By Dave Allen for Discount Gold & Silver
A major study out last Friday finds that the Federal Reserve has never reduced inflation from high levels, much like today’s, without causing a recession.
The paper was written by a group of leading economists, with three current Fed officials addressing its conclusions at a conference on monetary policy.
When inflation takes off, as it has over the past two years, the Fed normally reacts by raising interest rates – sometimes forcefully – to try to put the brakes on price increases and cool the economy in the process.
The higher rates, directly or indirectly, make mortgages, car loans, credit card debt and commercial lending more expensive.
But sometimes – again, like today – inflation remains stubbornly high, requiring even higher rates to rein it in.
The result is increasingly more expensive loans, which Chris Rugaber says can force companies “to cancel new ventures and cut jobs and consumers to reduce spending. It all adds up to a recipe for recession.”

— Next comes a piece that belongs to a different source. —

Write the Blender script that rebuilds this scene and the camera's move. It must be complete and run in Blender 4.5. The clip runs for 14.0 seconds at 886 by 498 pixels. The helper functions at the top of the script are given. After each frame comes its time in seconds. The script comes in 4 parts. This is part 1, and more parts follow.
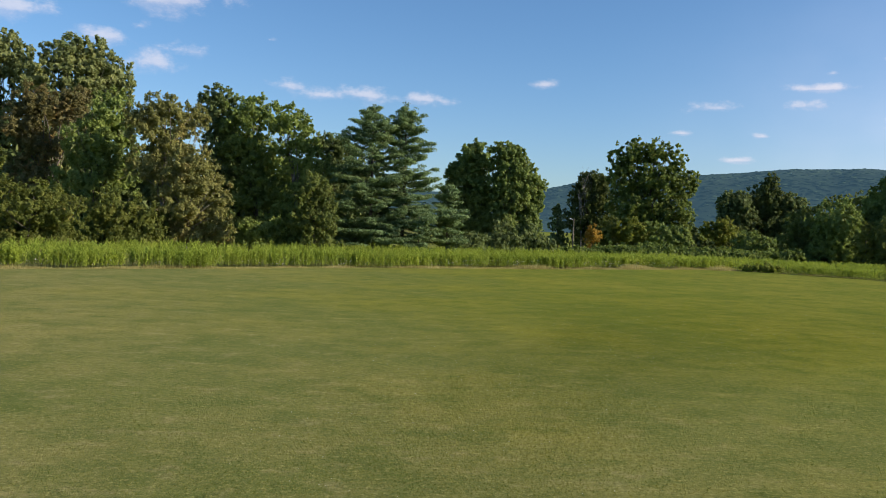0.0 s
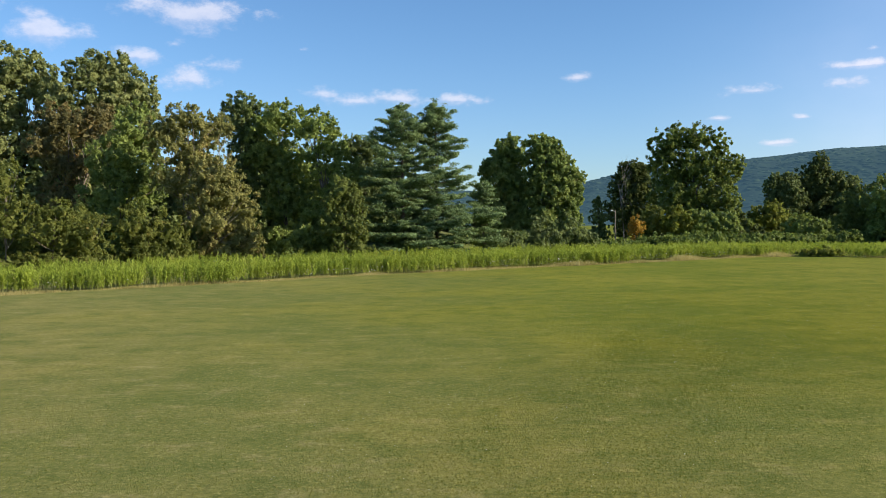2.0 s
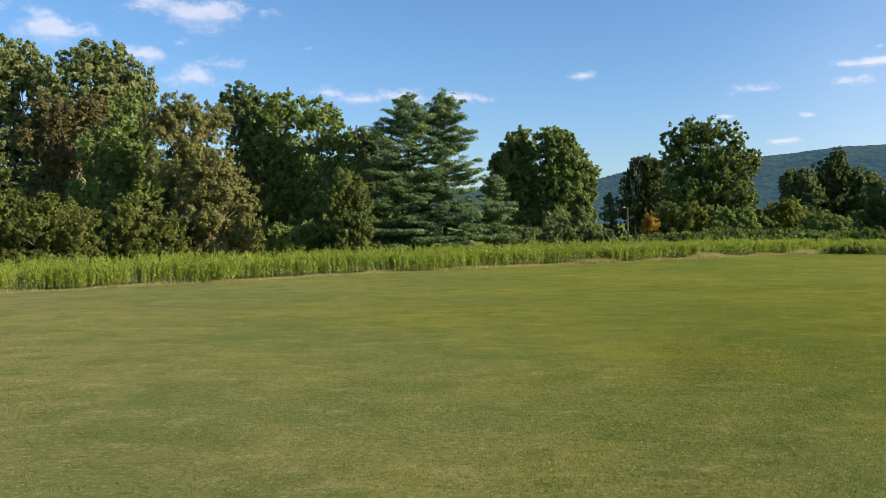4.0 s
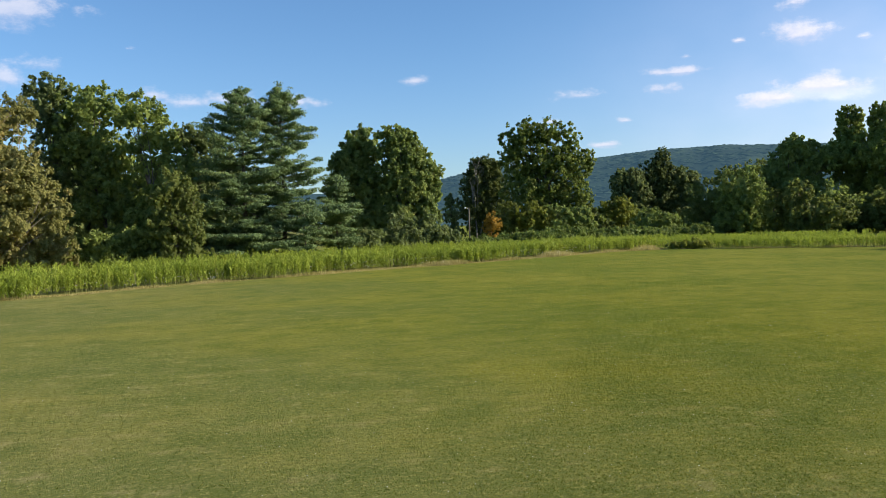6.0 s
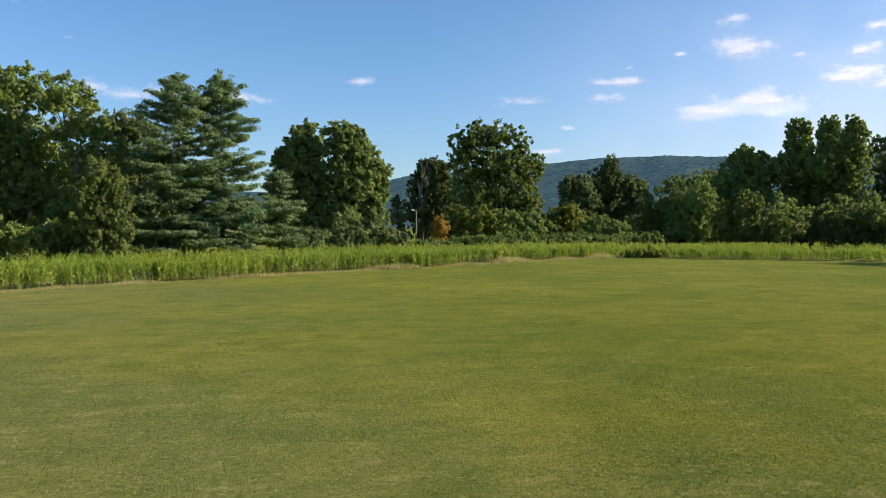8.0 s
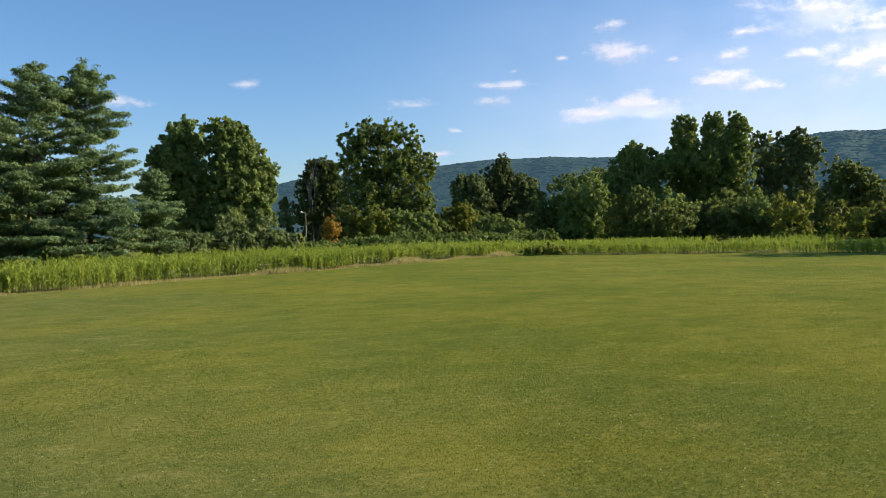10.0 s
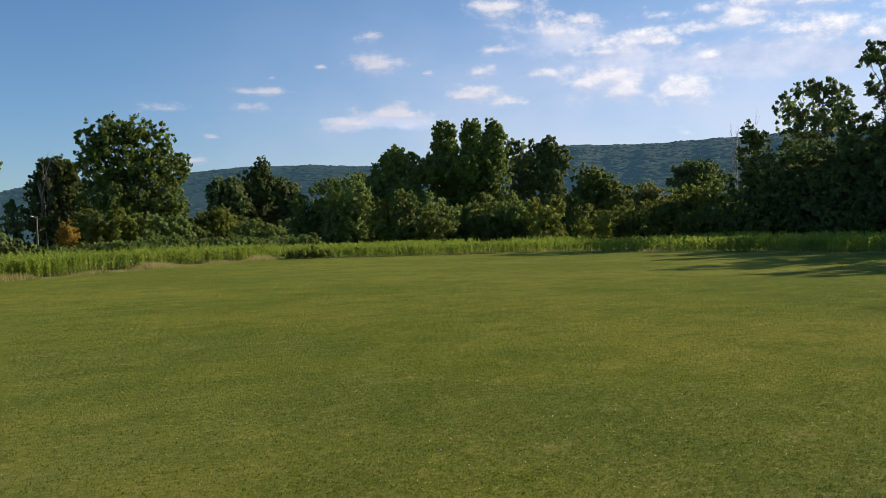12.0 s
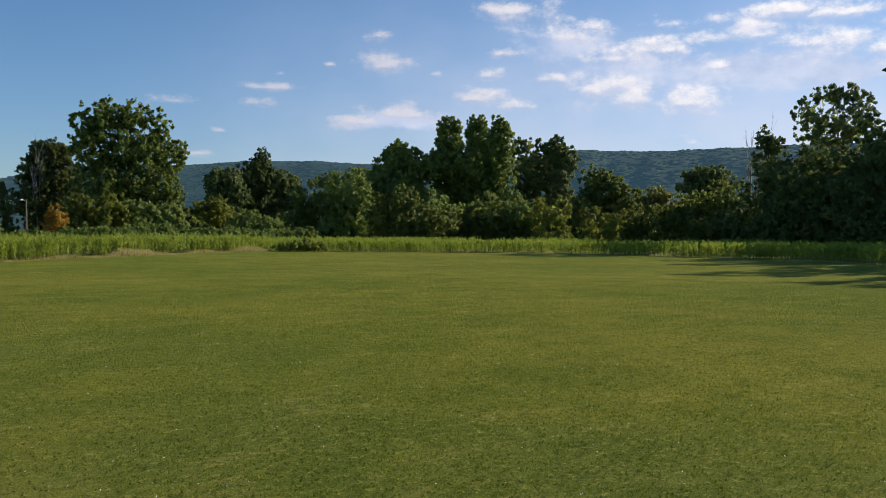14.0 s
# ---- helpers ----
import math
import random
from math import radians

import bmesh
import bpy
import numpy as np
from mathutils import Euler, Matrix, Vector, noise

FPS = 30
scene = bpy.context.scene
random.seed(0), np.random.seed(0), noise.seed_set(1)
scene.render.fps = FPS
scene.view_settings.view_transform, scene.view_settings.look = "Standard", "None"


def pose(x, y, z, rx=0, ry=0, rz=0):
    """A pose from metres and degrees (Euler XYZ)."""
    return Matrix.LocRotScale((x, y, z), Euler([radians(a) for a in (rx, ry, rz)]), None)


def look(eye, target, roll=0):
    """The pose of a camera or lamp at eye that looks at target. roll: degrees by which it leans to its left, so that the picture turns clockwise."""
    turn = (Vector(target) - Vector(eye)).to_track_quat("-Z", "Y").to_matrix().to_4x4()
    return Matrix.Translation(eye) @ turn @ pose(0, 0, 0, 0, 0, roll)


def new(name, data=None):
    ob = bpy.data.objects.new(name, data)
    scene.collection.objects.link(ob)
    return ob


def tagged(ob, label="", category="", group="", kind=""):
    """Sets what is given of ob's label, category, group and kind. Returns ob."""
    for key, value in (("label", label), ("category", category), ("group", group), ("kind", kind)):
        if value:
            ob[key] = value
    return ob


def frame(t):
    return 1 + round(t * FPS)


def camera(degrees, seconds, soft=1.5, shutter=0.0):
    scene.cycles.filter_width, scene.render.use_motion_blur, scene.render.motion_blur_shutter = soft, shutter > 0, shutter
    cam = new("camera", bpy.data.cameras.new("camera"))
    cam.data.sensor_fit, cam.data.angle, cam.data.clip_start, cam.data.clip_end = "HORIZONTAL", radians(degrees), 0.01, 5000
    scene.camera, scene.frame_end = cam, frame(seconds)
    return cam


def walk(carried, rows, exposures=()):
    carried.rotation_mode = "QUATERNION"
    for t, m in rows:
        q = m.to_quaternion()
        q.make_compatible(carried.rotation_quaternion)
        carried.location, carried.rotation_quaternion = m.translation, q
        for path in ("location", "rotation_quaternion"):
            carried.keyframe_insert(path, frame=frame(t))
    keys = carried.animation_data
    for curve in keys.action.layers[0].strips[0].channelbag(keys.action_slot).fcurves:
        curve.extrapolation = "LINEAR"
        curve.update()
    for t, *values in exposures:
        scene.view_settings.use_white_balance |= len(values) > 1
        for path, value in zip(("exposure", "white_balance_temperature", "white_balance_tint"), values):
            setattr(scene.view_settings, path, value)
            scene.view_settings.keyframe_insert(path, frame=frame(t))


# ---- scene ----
cam = camera(55.18, 14.0, soft=0.85)
PATH = [
    (0, (0.00, 0.00, 4.59), (0.00, 49.98, 3.23), 2.29),
    (0.5, (0.32, 1.17, 4.63), (-1.58, 51.12, 3.28), 1.57),
    (1, (0.49, 2.35, 4.62), (-1.62, 52.29, 3.28), 1.05),
    (1.5, (0.52, 3.59, 4.62), (-1.69, 53.53, 3.24), -0.70),
    (2, (0.46, 4.90, 4.60), (-1.93, 54.82, 3.21), -0.73),
    (2.5, (0.34, 6.27, 4.53), (-2.24, 56.18, 3.14), -0.75),
    (3, (0.17, 7.61, 4.42), (-2.53, 57.52, 3.01), -0.70),
    (3.2, (0.09, 8.14, 4.37), (-2.63, 58.05, 2.91), -0.71),
    (5.3, (-0.92, 13.99, 4.05), (-2.99, 63.92, 2.66), -1.05),
    (5.5, (-0.98, 14.52, 4.03), (-0.86, 64.50, 2.63), -1.04),
    (6, (-1.08, 15.86, 4.00), (5.78, 65.36, 2.56), -1.90),
    (6.5, (-1.11, 17.17, 3.97), (8.84, 66.15, 2.57), -2.10),
    (7, (-1.08, 18.48, 3.95), (8.81, 67.47, 2.58), -1.30),
    (7.2, (-1.06, 18.97, 3.97), (8.85, 67.96, 2.61), -0.53),
    (9.3, (-0.61, 24.15, 3.77), (10.99, 72.77, 2.47), -1.49),
    (9.5, (-0.49, 24.62, 3.70), (12.44, 72.91, 2.43), -1.54),
    (10, (-0.20, 25.83, 3.54), (16.18, 73.05, 2.27), -1.51),
    (10.5, (0.13, 26.99, 3.37), (20.75, 72.52, 2.11), -1.99),
    (11, (0.51, 28.08, 3.19), (24.00, 72.20, 1.96), -2.15),
    (11.5, (0.99, 29.14, 3.02), (27.24, 71.68, 1.83), -1.77),
    (12, (1.57, 30.18, 2.79), (30.37, 71.03, 1.61), -1.82),
    (12.5, (2.24, 31.18, 2.63), (31.42, 71.77, 1.48), -0.57),
    (13, (3.01, 32.17, 2.60), (32.25, 72.71, 1.46), -0.36),
    (13.5, (3.84, 33.11, 2.50), (33.14, 73.62, 1.38), -0.37),
    (14, (4.73, 34.06, 2.29), (33.40, 75.00, 1.17), 0.16),
]
walk(cam, [(t, look(eye, target, roll)) for t, eye, target, roll in PATH],
     exposures=[(0.0, 0.45), (0.6, 0.58), (3.0, 0.66), (6.0, 0.63), (9.5, 0.62), (11.0, 0.38), (12.5, 0.17), (14.0, 0.15)])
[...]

And that, the paper concludes, is just what has happened in previous periods of high inflation.
The co-authors reviewed 16 episodes over the last 73 years when the Fed and/or other central banks raised rates to fight inflation in the U.S., Canada, Germany and the UK.
Their finding: In each and every (emphasis mine) case, a recession resulted.
The paper says, “There is no post-1950 precedent for a sizable… disinflation that does not entail substantial economic sacrifice or recession.”
The paper was written by Brandeis University economics professor Stephen Cecchetti; chief JPMorgan Chase economist Michael Feroli; Peter Hooper, a vice chair at Deutsche Bank, and former Fed governor Frederic Mishkin.
Its release coincides with a growing feeling among Wall Street, economists and investors that the Fed will likely have to boost interest rates higher than previously estimated.
Over the past year, the Fed has raised its benchmark short-term Fed funds rate eight times – from a starting range last March of 0%-0.25% to its current level of 4.5%-4.75%.
The view that the Fed will keep raising rates was underpinned by the Labor Department’s report last Friday, showing the Fed’s preferred inflation gauge (the PCE) picked up in January after several months of declines.
Prices jumped 0.6% from December to January, the biggest monthly increase since last June, making it more likely that the Fed will need to do more to bring inflation down closer to its 2% target.
Past Is Not Prologue
Yet, Philip Jefferson, a newer member of the Fed’s Board of Governors, suggested on Friday that a recession may not be inevitable – sharing a view previously expressed by Fed Chair Jerome Powell.
According to Rugaber, Jefferson downplayed the role of past episodes of inflation, noting “the pandemic so disrupted the economy that historical patterns are less reliable as a guide this time.”
“History is useful,” Jefferson said, “but it can only tell us so much, particularly in situations without historical precedent.” The current situation is different, he added, from past episodes in at least four ways:
* The “unprecedented” disruption to supply chains since the pandemic;
* The decline in the number of people working or looking for work;
* The Fed has more credibility as an inflation-fighter than in the 1970s; and
* The Fed has moved urgently and powerfully to fight inflation with eight rate hikes in the past year.
And now, a majority of the nation’s business economists expect a recession to hit the U.S. this year – although later than they had previously forecast.
That delayed optimism comes after a series of government reports have pointed to a surprisingly resilient economy despite interest rates that are four and a half percentage points higher than a year ago.
58% of the economists responding to the National Association for Business Economics survey see a recession sometime this year, the same as in NABE’s December survey.
But only a quarter of them think a recession will have begun by the end of March, only half the number who had thought that in December.
Roughly one-third of the economists now expect a recession to begin in the 2ndquarter, while 20% believe it will start in the 3rd.
In January, the government reported that employers added 517,000 jobs, and the (undercounted) headline unemployment rate reached a 54-year low of 3.4%.
(The Labor Department’s more encompassing U-6 rate, which includes discouraged job seekers and those working part-time for economic reasons, is almost twice the headline level at 6.6%.)
Plus, retail sales at stores and restaurants jumped 3% last month, the highest monthly gain in almost two years – suggesting that consumers, who drive most of our economy, still feel their financial mojo and a willingness to spend despite all the uncertainty out there.
Meanwhile, more than one government reports also showed that inflation shot back up in January after weakening for several months.
And that’s fanning fears once again that the Fed will raise its funds rate even higher and more often than was previously expected.
As of the end of trading today, traders in Fed futures see a 76% probability of another 25-basis point hike in March and a 24% probability of 50 bps.
Traders see a nearly 75% probability that Fed rates will peak at 5.25%-5.5% by December – implying a total of three more 25 bp increases between now and then.
It’s the resulting tighter credit that can then weaken the economy and cause a recession.
Whether those coming hikes will cause a soft landing or a hard landing and recession – and to what extent – remains to be seen in the coming months.